● Task objective: Your task is to copy the stretch of lines in the records below that begins with the line containing "Continue the Blender" and ends with the line containing "return part(name, bm, material, tank, label, smooth)", exactly as written, with nothing added.

● Data listing:
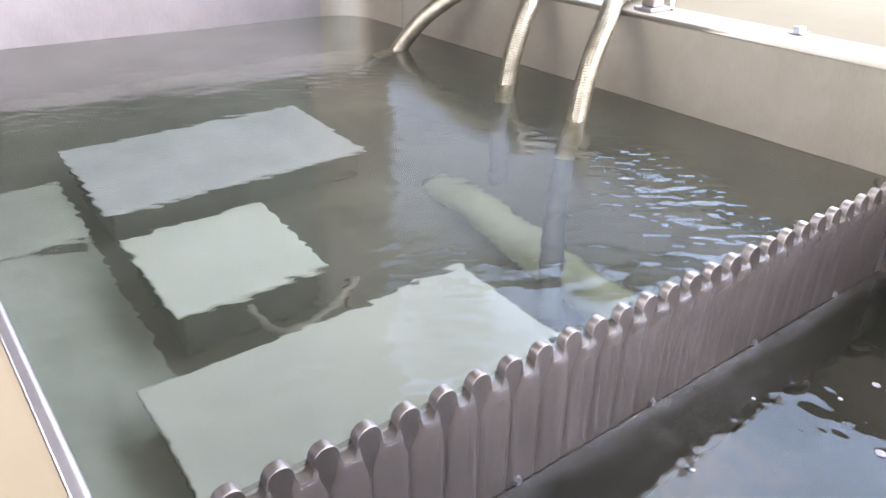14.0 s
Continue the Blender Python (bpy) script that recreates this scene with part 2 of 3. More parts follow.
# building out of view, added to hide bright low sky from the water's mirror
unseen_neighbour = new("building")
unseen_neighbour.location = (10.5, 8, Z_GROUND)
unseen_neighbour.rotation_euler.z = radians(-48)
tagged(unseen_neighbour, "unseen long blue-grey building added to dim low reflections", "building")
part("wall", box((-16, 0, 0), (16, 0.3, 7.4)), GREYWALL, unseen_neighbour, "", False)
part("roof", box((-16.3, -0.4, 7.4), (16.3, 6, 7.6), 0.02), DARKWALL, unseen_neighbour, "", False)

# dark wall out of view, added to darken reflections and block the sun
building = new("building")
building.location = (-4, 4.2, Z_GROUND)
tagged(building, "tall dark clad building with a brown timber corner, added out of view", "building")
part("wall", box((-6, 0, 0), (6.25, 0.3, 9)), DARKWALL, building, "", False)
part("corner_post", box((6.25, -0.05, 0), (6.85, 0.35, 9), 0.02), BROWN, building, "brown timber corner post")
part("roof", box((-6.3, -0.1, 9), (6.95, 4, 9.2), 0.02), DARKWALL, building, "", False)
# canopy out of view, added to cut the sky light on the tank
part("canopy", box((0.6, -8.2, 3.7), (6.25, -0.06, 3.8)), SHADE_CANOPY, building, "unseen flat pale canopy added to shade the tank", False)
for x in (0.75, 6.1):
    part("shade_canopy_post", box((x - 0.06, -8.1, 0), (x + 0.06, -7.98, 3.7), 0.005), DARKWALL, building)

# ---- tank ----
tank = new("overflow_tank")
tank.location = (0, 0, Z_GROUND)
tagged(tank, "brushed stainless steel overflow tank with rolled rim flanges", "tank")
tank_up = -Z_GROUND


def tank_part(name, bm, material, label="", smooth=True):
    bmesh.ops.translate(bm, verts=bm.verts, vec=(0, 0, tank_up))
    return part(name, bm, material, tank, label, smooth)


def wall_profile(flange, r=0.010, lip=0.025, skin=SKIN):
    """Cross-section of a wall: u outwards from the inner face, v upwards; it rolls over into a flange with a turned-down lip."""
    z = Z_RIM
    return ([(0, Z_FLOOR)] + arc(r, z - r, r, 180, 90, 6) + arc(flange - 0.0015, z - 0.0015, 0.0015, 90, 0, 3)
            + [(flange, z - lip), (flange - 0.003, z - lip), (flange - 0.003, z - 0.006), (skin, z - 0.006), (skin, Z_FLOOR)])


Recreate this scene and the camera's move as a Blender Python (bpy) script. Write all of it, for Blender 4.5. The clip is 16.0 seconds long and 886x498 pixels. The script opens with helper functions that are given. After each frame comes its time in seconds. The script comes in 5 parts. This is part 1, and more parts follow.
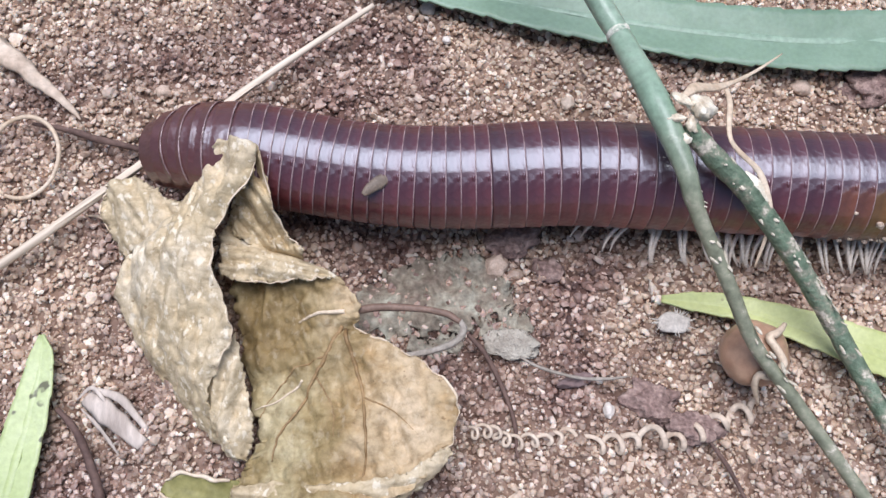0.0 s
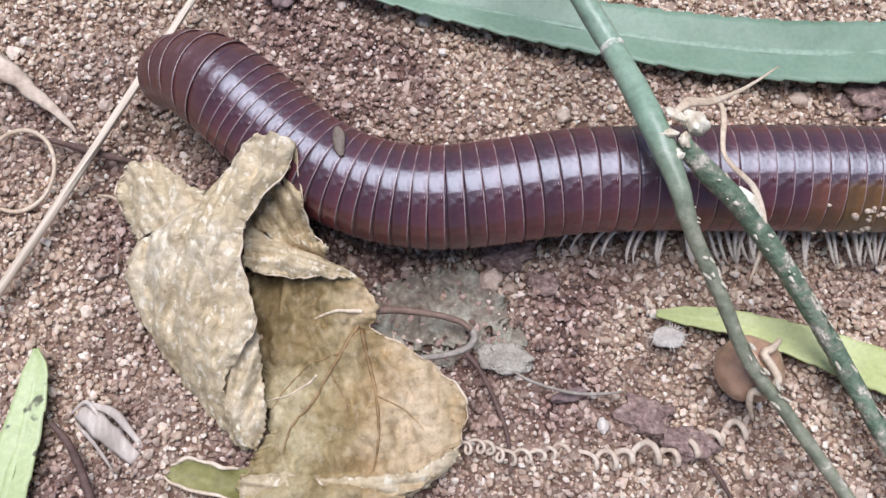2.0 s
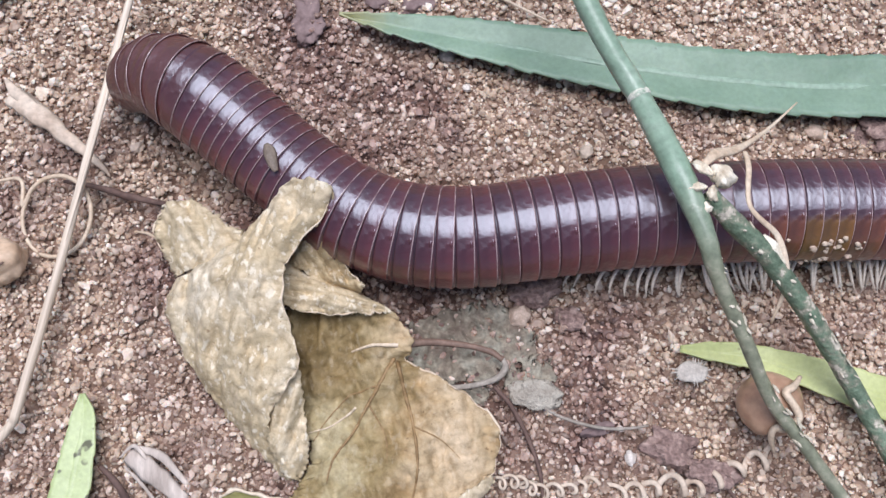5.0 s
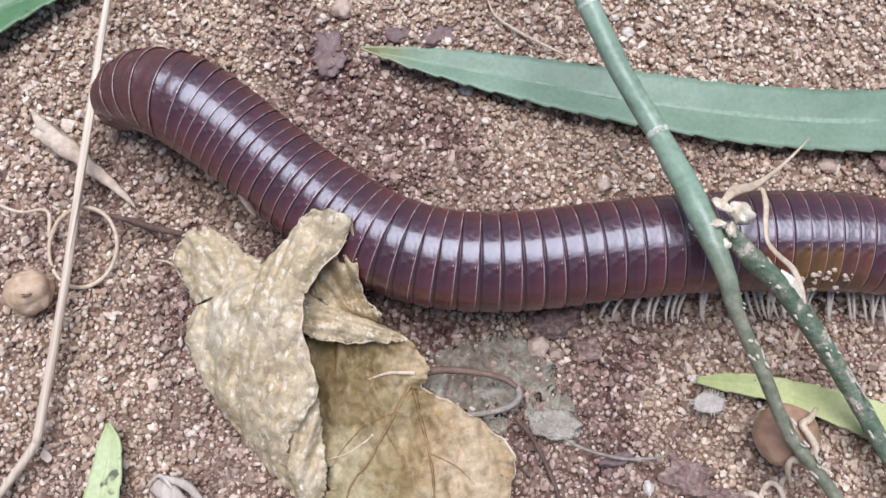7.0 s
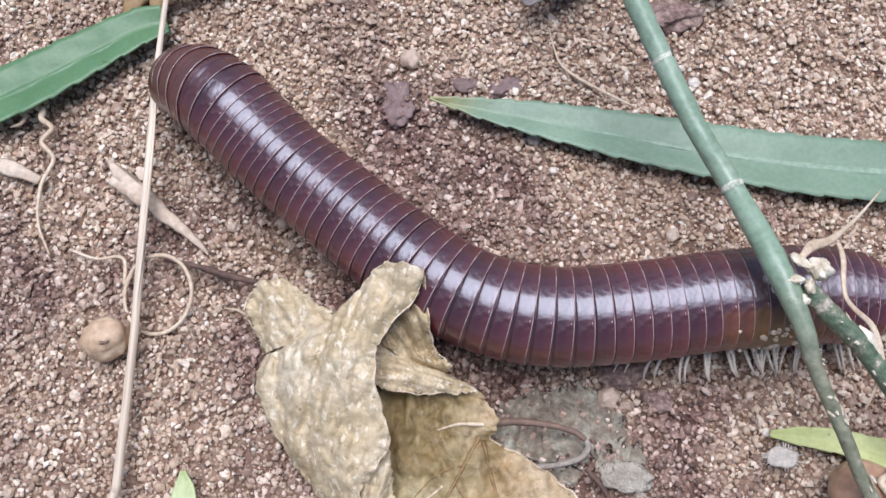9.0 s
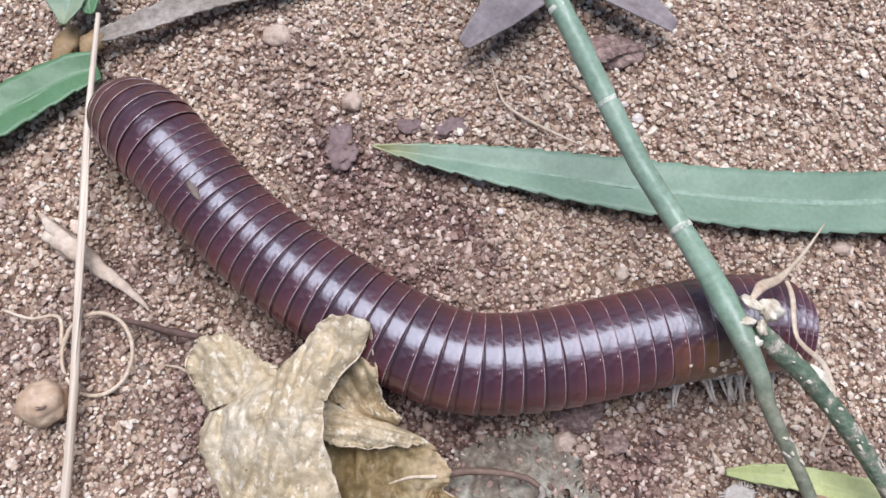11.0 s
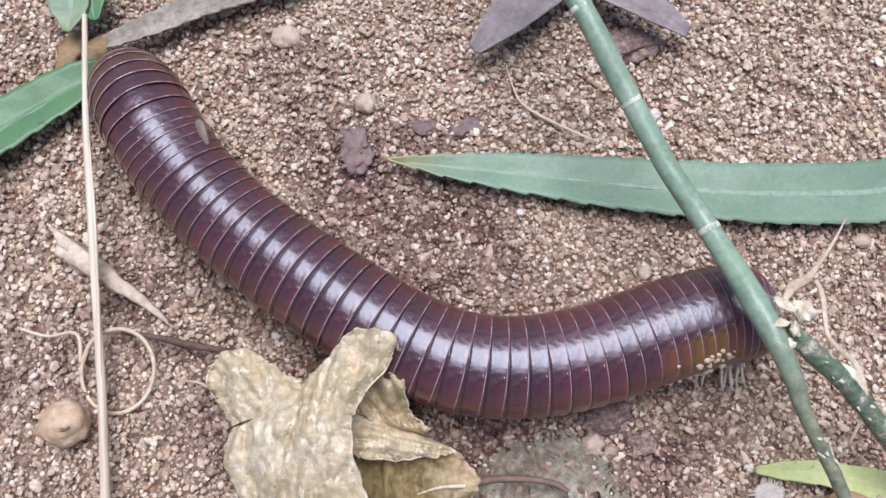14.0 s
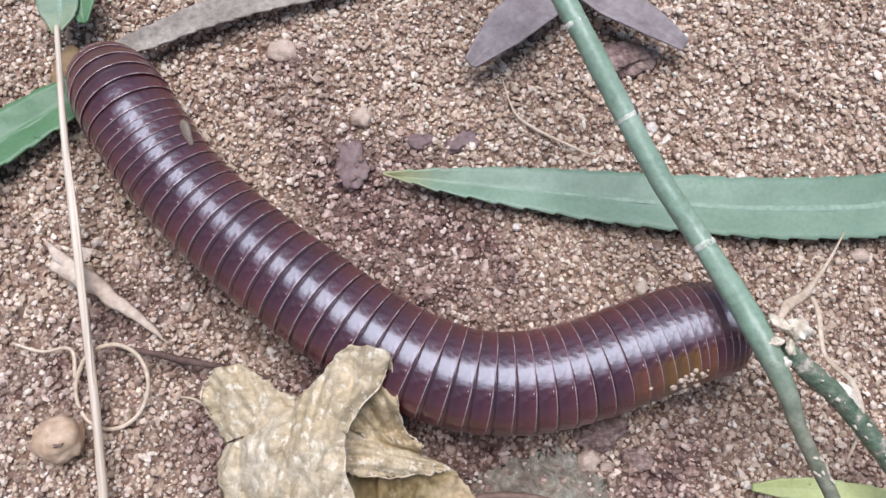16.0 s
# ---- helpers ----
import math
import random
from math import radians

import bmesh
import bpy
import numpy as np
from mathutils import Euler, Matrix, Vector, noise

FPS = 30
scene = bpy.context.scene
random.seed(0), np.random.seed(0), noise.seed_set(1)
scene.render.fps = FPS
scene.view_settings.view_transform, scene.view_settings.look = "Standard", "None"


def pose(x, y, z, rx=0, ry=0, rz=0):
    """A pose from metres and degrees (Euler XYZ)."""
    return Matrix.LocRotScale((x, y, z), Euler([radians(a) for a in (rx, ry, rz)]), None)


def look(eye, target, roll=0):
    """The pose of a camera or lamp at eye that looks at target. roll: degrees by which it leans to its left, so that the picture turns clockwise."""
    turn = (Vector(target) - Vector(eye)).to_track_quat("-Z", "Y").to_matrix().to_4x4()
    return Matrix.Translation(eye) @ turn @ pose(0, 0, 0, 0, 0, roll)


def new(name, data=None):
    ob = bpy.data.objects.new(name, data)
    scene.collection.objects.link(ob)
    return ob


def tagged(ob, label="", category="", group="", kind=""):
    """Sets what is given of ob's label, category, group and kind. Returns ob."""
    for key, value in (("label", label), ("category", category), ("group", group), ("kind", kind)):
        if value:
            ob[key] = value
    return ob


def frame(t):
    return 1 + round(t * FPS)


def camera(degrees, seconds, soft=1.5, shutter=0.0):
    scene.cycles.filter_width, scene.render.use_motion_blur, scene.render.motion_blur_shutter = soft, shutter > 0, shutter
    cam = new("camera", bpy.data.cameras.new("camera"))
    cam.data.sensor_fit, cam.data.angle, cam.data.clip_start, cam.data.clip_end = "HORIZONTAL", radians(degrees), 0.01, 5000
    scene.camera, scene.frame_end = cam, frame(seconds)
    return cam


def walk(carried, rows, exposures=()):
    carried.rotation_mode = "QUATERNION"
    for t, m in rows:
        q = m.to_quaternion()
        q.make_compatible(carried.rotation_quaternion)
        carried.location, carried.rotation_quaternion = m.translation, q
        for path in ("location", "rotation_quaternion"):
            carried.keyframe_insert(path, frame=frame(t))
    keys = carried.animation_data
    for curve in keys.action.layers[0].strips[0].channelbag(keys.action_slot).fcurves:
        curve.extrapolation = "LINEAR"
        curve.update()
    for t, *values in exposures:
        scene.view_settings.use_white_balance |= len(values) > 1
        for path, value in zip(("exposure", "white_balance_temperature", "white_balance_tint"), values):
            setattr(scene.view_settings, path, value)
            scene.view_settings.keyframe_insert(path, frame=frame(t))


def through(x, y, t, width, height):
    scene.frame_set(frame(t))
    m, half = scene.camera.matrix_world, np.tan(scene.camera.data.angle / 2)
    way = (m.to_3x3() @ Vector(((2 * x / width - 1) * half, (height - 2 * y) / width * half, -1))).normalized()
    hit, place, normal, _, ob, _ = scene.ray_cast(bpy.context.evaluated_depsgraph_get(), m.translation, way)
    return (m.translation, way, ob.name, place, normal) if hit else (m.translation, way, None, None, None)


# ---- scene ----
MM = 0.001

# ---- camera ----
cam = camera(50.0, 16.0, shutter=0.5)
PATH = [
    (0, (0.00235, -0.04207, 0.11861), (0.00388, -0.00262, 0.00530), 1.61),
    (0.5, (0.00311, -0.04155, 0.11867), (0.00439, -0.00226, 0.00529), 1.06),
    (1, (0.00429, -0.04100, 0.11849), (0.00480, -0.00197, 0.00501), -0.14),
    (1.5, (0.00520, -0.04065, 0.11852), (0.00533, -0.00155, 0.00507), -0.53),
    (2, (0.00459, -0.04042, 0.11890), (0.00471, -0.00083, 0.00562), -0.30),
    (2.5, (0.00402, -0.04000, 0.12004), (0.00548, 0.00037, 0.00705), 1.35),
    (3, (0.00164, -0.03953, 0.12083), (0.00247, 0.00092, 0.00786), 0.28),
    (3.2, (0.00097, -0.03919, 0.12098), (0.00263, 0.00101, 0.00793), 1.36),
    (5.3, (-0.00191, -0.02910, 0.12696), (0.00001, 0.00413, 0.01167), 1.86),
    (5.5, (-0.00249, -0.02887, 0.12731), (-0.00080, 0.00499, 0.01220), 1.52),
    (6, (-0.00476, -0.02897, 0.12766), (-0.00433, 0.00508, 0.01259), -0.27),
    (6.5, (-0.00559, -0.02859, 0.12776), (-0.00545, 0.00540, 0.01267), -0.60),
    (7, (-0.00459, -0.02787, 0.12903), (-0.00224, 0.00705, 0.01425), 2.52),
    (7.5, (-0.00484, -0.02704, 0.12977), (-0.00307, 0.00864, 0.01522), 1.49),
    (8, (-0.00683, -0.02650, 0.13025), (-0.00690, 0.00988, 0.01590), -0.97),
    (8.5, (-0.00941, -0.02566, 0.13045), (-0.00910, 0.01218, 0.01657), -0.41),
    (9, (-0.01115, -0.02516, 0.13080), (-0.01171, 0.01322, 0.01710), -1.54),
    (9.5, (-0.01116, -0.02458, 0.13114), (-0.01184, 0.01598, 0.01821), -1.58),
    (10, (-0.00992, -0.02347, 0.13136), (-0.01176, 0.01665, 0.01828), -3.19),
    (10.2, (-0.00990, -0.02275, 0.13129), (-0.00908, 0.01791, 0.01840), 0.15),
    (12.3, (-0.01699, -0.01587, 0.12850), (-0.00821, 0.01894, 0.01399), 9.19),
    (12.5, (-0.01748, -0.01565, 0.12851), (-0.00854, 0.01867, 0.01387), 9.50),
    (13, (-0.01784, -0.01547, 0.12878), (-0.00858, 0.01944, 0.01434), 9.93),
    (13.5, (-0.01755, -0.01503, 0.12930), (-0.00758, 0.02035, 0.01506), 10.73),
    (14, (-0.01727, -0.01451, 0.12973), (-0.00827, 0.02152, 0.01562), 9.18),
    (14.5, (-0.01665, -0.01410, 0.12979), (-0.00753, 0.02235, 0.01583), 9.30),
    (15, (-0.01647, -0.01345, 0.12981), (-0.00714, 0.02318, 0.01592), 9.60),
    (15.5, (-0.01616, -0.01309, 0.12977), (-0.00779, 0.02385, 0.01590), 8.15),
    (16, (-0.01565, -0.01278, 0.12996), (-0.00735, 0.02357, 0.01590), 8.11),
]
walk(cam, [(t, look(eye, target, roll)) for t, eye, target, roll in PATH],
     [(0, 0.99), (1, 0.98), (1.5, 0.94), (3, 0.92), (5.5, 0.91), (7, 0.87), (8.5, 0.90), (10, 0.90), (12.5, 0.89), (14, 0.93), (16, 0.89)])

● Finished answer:
Continue the Blender Python (bpy) script that recreates this scene with part 2 of 3. More parts follow.
# building out of view, added to hide bright low sky from the water's mirror
unseen_neighbour = new("building")
unseen_neighbour.location = (10.5, 8, Z_GROUND)
unseen_neighbour.rotation_euler.z = radians(-48)
tagged(unseen_neighbour, "unseen long blue-grey building added to dim low reflections", "building")
part("wall", box((-16, 0, 0), (16, 0.3, 7.4)), GREYWALL, unseen_neighbour, "", False)
part("roof", box((-16.3, -0.4, 7.4), (16.3, 6, 7.6), 0.02), DARKWALL, unseen_neighbour, "", False)

# dark wall out of view, added to darken reflections and block the sun
building = new("building")
building.location = (-4, 4.2, Z_GROUND)
tagged(building, "tall dark clad building with a brown timber corner, added out of view", "building")
part("wall", box((-6, 0, 0), (6.25, 0.3, 9)), DARKWALL, building, "", False)
part("corner_post", box((6.25, -0.05, 0), (6.85, 0.35, 9), 0.02), BROWN, building, "brown timber corner post")
part("roof", box((-6.3, -0.1, 9), (6.95, 4, 9.2), 0.02), DARKWALL, building, "", False)
# canopy out of view, added to cut the sky light on the tank
part("canopy", box((0.6, -8.2, 3.7), (6.25, -0.06, 3.8)), SHADE_CANOPY, building, "unseen flat pale canopy added to shade the tank", False)
for x in (0.75, 6.1):
    part("shade_canopy_post", box((x - 0.06, -8.1, 0), (x + 0.06, -7.98, 3.7), 0.005), DARKWALL, building)

# ---- tank ----
tank = new("overflow_tank")
tank.location = (0, 0, Z_GROUND)
tagged(tank, "brushed stainless steel overflow tank with rolled rim flanges", "tank")
tank_up = -Z_GROUND


def tank_part(name, bm, material, label="", smooth=True):
    bmesh.ops.translate(bm, verts=bm.verts, vec=(0, 0, tank_up))
    return part(name, bm, material, tank, label, smooth)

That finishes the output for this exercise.